Nicole Bardet : Les acteurs du marché financier doivent élaborer des plans de transition, on ne peut pas faire autrement. Nos objectifs s’orientent vers 2050. Sans plan, il ne se passe rien. Et les banques ont un rôle important à jouer en conseillant et en soutenant les entreprises. Avec des incitations financières, comme de meilleurs taux d’intérêt pour les projets durables, les banques peuvent également inciter les entreprises à établir des plans de transition. La pression internationale, par exemple par le biais de la directive européenne sur la chaîne d’approvisionnement, y contribue également.

« À moyen et long terme, les investissements durables sont économiquement viables »

« direct » : L’initiative entraînera-t-elle une baisse des profits dans l’industrie financière ?

Nicole Bardet : Oui et non. À court terme, il pourrait y avoir des coûts d’adaptation. Mais à moyen et long terme, les investissements durables sont économiquement viables, car ils réduisent les risques inhérents aux investissements dans les énergies fossiles. De plus, la transformation offre des opportunités pour de nouveaux modèles commerciaux. Mais c’est aussi et surtout la nature qui en profitera — tout ne se mesure pas en francs. Ensemble, nous pouvons créer une place financière qui ne s’engage pas pour des profits à court terme, mais pour le bien commun. La place financière suisse doit tout simplement démarrer maintenant !

Cette interview mené par Pia Wildberger est d’abord parue dans le numéro 117 de « Socialistes ».

L'initiative sur la place financière en bref

La Suisse, malgré sa petite taille, possède une place financière importante sur la scène mondiale. Ses grandes banques et compagnies d’assurance ont un impact négatif sur l’environnement en finançant des projets tels que la déforestation de la forêt tropicale ou l’extraction du charbon, contribuant ainsi à la crise climatique et à la perte de biodiversité. Alors que de nombreuses entreprises et personnes privées suisses misent déjà sur la durabilité, la place financière continue d’être responsable d’au moins 18 fois le total des émissions nationales de CO2 de la Suisse.

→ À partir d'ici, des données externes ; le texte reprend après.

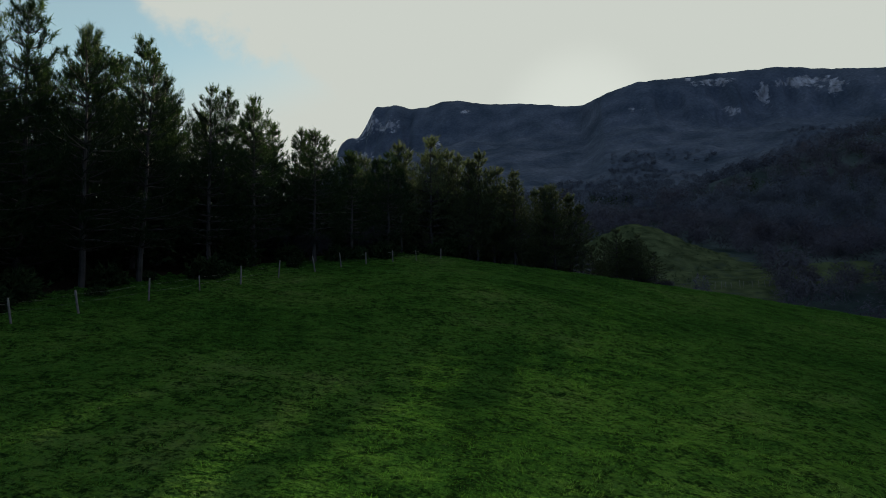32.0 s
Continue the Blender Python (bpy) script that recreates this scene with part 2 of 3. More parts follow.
M_FILM = material("black_bale_film", [(0.3, (0.006, 0.006, 0.008)), (0.7, (0.016, 0.016, 0.019))], 2.0, 0.18, 0.35, specular=0.25)
M_STONE = material("field_stone", [(0.3, (0.027, 0.027, 0.0257)), (0.6, (0.0585, 0.0563, 0.054)), (0.8, (0.099, 0.0968, 0.09))], 1.2, 0.9, 0.6)


def blend_by(m, attribute, colours, scale, lo, hi, weight=0.9, stretch=(1, 1, 1)):
    """Lets a second mottled colour take over where a mesh attribute, broken up by noise, rises."""
    t = m.node_tree
    bsdf = t.nodes["Principled BSDF"]
    old = bsdf.inputs["Base Color"].links[0].from_socket
    at = t.nodes.new("ShaderNodeAttribute")
    at.attribute_name = attribute
    tc = t.nodes.new("ShaderNodeTexCoord")
    n = t.nodes.new("ShaderNodeTexNoise")
    n.inputs["Scale"].default_value, n.inputs["Detail"].default_value = scale * 1.5, 8.0
    t.links.new(tc.outputs["Object"], n.inputs["Vector"])
    add = t.nodes.new("ShaderNodeMath")
    add.operation = "MULTIPLY_ADD"
    add.inputs[1].default_value = weight
    t.links.new(n.outputs["Fac"], add.inputs[0])
    t.links.new(at.outputs["Fac"], add.inputs[2])
    rng = t.nodes.new("ShaderNodeMapRange")
    rng.inputs["From Min"].default_value, rng.inputs["From Max"].default_value = lo, hi
    t.links.new(add.outputs[0], rng.inputs["Value"])
    ramp = t.nodes.new("ShaderNodeValToRGB")
    els = ramp.color_ramp.elements
    els[0].position, els[0].color = 0.30, (*colours[0], 1)
    els[1].position, els[1].color = 0.70, (*colours[1], 1)
    n2 = t.nodes.new("ShaderNodeTexNoise")
    n2.inputs["Scale"].default_value, n2.inputs["Detail"].default_value = scale, 10.0
    mp = t.nodes.new("ShaderNodeMapping")
    mp.inputs["Scale"].default_value = stretch
    t.links.new(tc.outputs["Object"], mp.inputs["Vector"])
    t.links.new(mp.outputs[0], n2.inputs["Vector"])
    t.links.new(n2.outputs["Fac"], ramp.inputs["Fac"])
    mix = t.nodes.new("ShaderNodeMix")
    mix.data_type = "RGBA"
    t.links.new(rng.outputs[0], mix.inputs["Factor"])
    t.links.new(old, mix.inputs[6])
    t.links.new(ramp.outputs["Color"], mix.inputs[7])
    t.links.new(mix.outputs[2], bsdf.inputs["Base Color"])


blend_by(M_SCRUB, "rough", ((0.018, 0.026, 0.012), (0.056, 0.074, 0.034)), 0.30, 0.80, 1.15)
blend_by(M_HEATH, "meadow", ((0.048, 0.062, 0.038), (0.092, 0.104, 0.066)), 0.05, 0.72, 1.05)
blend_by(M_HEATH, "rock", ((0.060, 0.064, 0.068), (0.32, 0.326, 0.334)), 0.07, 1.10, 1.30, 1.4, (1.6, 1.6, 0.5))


# ---- helpers of this scene ----
def mesh_np(name, verts, faces, mats=(), smooth=False, mat_index=None):
    """A mesh from arrays; faces all have the same number of corners."""
    me = bpy.data.meshes.new(name)
    verts, faces = np.asarray(verts, np.float32), np.asarray(faces, np.int32)
    k = faces.shape[1]
    me.vertices.add(len(verts))
    me.vertices.foreach_set("co", verts.ravel())
    me.loops.add(faces.size)
    me.loops.foreach_set("vertex_index", faces.ravel())
    me.polygons.add(len(faces))
    me.polygons.foreach_set("loop_start", np.arange(0, faces.size, k, dtype=np.int32))
    if mat_index is not None:
        me.polygons.foreach_set("material_index", np.asarray(mat_index, np.int32))
    me.polygons.foreach_set("use_smooth", np.full(len(faces), smooth))
    for m in mats:
        me.materials.append(m)
    me.update(calc_edges=True)
    return me


def part(name, me, parent, label=""):
    ob = new(name, me)
    ob.parent = parent
    if label:
        ob["label"] = label
    return ob


def bm_mesh(name, bm, mat, smooth=False):
    me = bpy.data.meshes.new(name)
    bm.to_mesh(me)
    bm.free()
    me.materials.append(mat)
    if smooth:
        me.polygons.foreach_set("use_smooth", np.full(len(me.polygons), True))
    return me


def fnoise(x, y, scale, seed=0, octaves=3):
    """Smooth value noise on arrays, about -1 to 1."""
    out, amp, total = 0.0, 1.0, 0.0
    for o in range(octaves):
        u, v = np.asarray(x, float) / scale + 17.3 * seed + 5.1 * o, np.asarray(y, float) / scale - 9.7 * seed + 3.3 * o
        iu, iv = np.floor(u), np.floor(v)
        fu, fv = u - iu, v - iv
        fu, fv = fu * fu * (3 - 2 * fu), fv * fv * (3 - 2 * fv)

        def hsh(a, b):
            s = np.sin(a * 127.1 + b * 311.7 + seed * 13.7) * 43758.5453
            return s - np.floor(s)

        n = (hsh(iu, iv) * (1 - fu) + hsh(iu + 1, iv) * fu) * (1 - fv) + (hsh(iu, iv + 1) * (1 - fu) + hsh(iu + 1, iv + 1) * fu) * fv
        out, total = out + amp * (2 * n - 1), total + amp
        amp, scale = amp * 0.5, scale * 0.5
    return out / total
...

L’initiative pour la place financière interdit l’utilisation de ces fonds pour le réchauffement climatique et la destruction de l’environnement. Pour mettre en œuvre l’initiative, les banques, les gestionnaires de fortune, les assurances et les caisses de pension suisses doivent élaborer et mettre en œuvre des « plans de transition ». Ces plans doivent détailler comment les entreprises s’orienteront vers les objectifs internationaux en matière de climat et de biodiversité. Un plan de transition crédible doit être ciblé, scientifiquement fondé, vérifié de manière indépendante et comparable. De plus, les nouveaux projets d’extraction d’énergies fossiles, comme le charbon ou le pétrole, ne doivent plus être financés ou assurés. L’initiative empêche aussi l’extension de l’exploitation des gisements existants. Elle s’appuie sur les normes internationales existantes et les obligations de la Suisse en matière de droit international.

Le comité d’initiative est très large : Les grandes organisations de protection de l’environnement et de la nature y sont représentées, tout comme la finance et – à l’exception de l’UDC – tous les partis nationaux.